Short problem: Reproduce the listing below character for character; drop every image.

Begin Supplied information

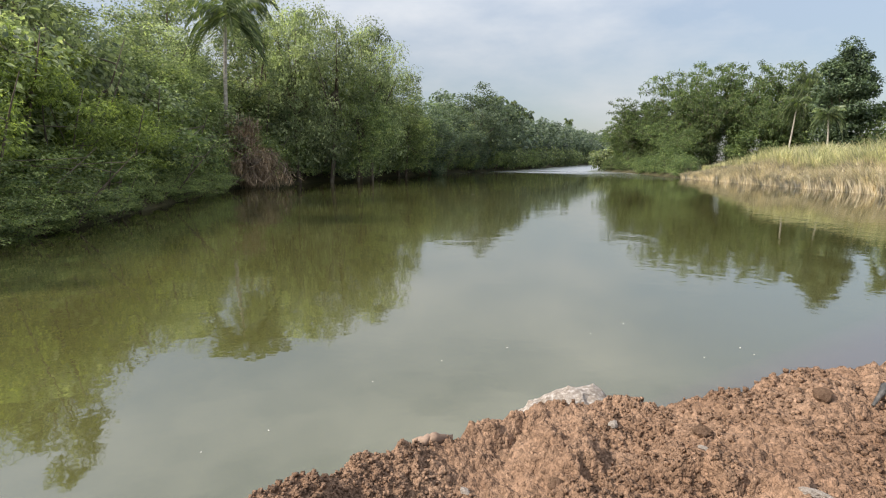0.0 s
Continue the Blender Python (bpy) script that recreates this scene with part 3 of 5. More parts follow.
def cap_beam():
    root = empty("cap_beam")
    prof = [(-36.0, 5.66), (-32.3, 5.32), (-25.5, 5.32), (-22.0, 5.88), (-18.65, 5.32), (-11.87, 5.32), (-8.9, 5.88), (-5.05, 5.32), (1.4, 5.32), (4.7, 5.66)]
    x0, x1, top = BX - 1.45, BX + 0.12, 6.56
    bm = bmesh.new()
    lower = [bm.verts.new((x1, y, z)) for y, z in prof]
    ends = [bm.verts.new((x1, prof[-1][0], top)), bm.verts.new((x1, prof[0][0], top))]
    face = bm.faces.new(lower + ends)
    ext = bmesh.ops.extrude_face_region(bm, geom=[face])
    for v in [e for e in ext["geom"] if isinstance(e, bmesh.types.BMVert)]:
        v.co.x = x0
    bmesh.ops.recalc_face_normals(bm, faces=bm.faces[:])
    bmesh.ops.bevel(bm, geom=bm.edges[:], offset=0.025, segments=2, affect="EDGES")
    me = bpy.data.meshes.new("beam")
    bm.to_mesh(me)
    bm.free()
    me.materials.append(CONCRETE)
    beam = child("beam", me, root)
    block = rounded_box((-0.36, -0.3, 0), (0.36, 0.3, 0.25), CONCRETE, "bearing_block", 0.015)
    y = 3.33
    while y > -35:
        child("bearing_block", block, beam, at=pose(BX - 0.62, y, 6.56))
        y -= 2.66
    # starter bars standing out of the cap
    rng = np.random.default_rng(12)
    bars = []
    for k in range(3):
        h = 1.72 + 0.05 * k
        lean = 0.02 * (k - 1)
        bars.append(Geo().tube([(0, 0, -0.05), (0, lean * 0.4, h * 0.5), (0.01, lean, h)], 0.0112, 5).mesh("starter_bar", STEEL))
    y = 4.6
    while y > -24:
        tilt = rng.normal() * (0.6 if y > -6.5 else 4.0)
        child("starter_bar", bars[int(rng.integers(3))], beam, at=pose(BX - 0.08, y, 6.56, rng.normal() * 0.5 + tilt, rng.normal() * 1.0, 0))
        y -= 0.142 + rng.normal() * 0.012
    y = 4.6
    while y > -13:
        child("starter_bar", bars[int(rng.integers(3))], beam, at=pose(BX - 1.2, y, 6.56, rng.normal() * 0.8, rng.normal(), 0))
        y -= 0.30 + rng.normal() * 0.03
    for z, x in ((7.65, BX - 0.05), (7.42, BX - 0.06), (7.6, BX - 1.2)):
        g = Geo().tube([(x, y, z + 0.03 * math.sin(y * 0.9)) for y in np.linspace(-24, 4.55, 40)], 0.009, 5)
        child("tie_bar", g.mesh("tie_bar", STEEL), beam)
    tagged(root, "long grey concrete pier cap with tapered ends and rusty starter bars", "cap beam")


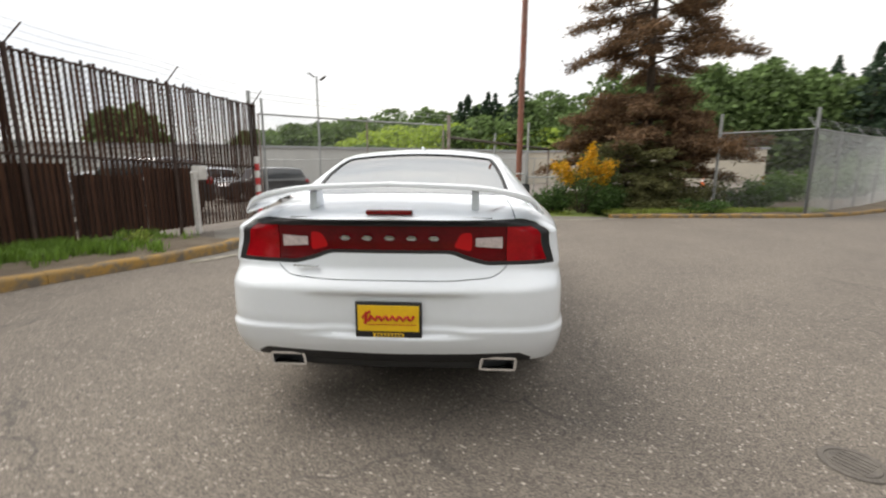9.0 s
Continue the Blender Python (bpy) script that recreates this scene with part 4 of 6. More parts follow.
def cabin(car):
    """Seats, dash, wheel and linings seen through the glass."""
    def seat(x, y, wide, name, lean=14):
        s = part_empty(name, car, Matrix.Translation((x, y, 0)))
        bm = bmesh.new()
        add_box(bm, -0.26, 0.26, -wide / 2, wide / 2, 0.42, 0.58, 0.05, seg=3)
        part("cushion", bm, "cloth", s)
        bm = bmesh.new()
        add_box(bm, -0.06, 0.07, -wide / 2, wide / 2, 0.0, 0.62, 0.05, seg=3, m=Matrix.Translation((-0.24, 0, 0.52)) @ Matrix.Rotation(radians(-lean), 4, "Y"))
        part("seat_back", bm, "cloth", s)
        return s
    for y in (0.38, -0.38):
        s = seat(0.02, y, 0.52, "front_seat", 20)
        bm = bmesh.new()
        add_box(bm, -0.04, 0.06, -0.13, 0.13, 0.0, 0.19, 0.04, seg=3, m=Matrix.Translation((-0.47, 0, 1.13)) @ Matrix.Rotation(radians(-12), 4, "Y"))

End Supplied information

Answer in full:
0.0 s
Continue the Blender Python (bpy) script that recreates this scene with part 3 of 5. More parts follow.
def cap_beam():
    root = empty("cap_beam")
    prof = [(-36.0, 5.66), (-32.3, 5.32), (-25.5, 5.32), (-22.0, 5.88), (-18.65, 5.32), (-11.87, 5.32), (-8.9, 5.88), (-5.05, 5.32), (1.4, 5.32), (4.7, 5.66)]
    x0, x1, top = BX - 1.45, BX + 0.12, 6.56
    bm = bmesh.new()
    lower = [bm.verts.new((x1, y, z)) for y, z in prof]
    ends = [bm.verts.new((x1, prof[-1][0], top)), bm.verts.new((x1, prof[0][0], top))]
    face = bm.faces.new(lower + ends)
    ext = bmesh.ops.extrude_face_region(bm, geom=[face])
    for v in [e for e in ext["geom"] if isinstance(e, bmesh.types.BMVert)]:
        v.co.x = x0
    bmesh.ops.recalc_face_normals(bm, faces=bm.faces[:])
    bmesh.ops.bevel(bm, geom=bm.edges[:], offset=0.025, segments=2, affect="EDGES")
    me = bpy.data.meshes.new("beam")
    bm.to_mesh(me)
    bm.free()
    me.materials.append(CONCRETE)
    beam = child("beam", me, root)
    block = rounded_box((-0.36, -0.3, 0), (0.36, 0.3, 0.25), CONCRETE, "bearing_block", 0.015)
    y = 3.33
    while y > -35:
        child("bearing_block", block, beam, at=pose(BX - 0.62, y, 6.56))
        y -= 2.66
    # starter bars standing out of the cap
    rng = np.random.default_rng(12)
    bars = []
    for k in range(3):
        h = 1.72 + 0.05 * k
        lean = 0.02 * (k - 1)
        bars.append(Geo().tube([(0, 0, -0.05), (0, lean * 0.4, h * 0.5), (0.01, lean, h)], 0.0112, 5).mesh("starter_bar", STEEL))
    y = 4.6
    while y > -24:
        tilt = rng.normal() * (0.6 if y > -6.5 else 4.0)
        child("starter_bar", bars[int(rng.integers(3))], beam, at=pose(BX - 0.08, y, 6.56, rng.normal() * 0.5 + tilt, rng.normal() * 1.0, 0))
        y -= 0.142 + rng.normal() * 0.012
    y = 4.6
    while y > -13:
        child("starter_bar", bars[int(rng.integers(3))], beam, at=pose(BX - 1.2, y, 6.56, rng.normal() * 0.8, rng.normal(), 0))
        y -= 0.30 + rng.normal() * 0.03
    for z, x in ((7.65, BX - 0.05), (7.42, BX - 0.06), (7.6, BX - 1.2)):
        g = Geo().tube([(x, y, z + 0.03 * math.sin(y * 0.9)) for y in np.linspace(-24, 4.55, 40)], 0.009, 5)
        child("tie_bar", g.mesh("tie_bar", STEEL), beam)
    tagged(root, "long grey concrete pier cap with tapered ends and rusty starter bars", "cap beam")


9.0 s
Continue the Blender Python (bpy) script that recreates this scene with part 4 of 6. More parts follow.
def cabin(car):
    """Seats, dash, wheel and linings seen through the glass."""
    def seat(x, y, wide, name, lean=14):
        s = part_empty(name, car, Matrix.Translation((x, y, 0)))
        bm = bmesh.new()
        add_box(bm, -0.26, 0.26, -wide / 2, wide / 2, 0.42, 0.58, 0.05, seg=3)
        part("cushion", bm, "cloth", s)
        bm = bmesh.new()
        add_box(bm, -0.06, 0.07, -wide / 2, wide / 2, 0.0, 0.62, 0.05, seg=3, m=Matrix.Translation((-0.24, 0, 0.52)) @ Matrix.Rotation(radians(-lean), 4, "Y"))
        part("seat_back", bm, "cloth", s)
        return s
    for y in (0.38, -0.38):
        s = seat(0.02, y, 0.52, "front_seat", 20)
        bm = bmesh.new()
        add_box(bm, -0.04, 0.06, -0.13, 0.13, 0.0, 0.19, 0.04, seg=3, m=Matrix.Translation((-0.47, 0, 1.13)) @ Matrix.Rotation(radians(-12), 4, "Y"))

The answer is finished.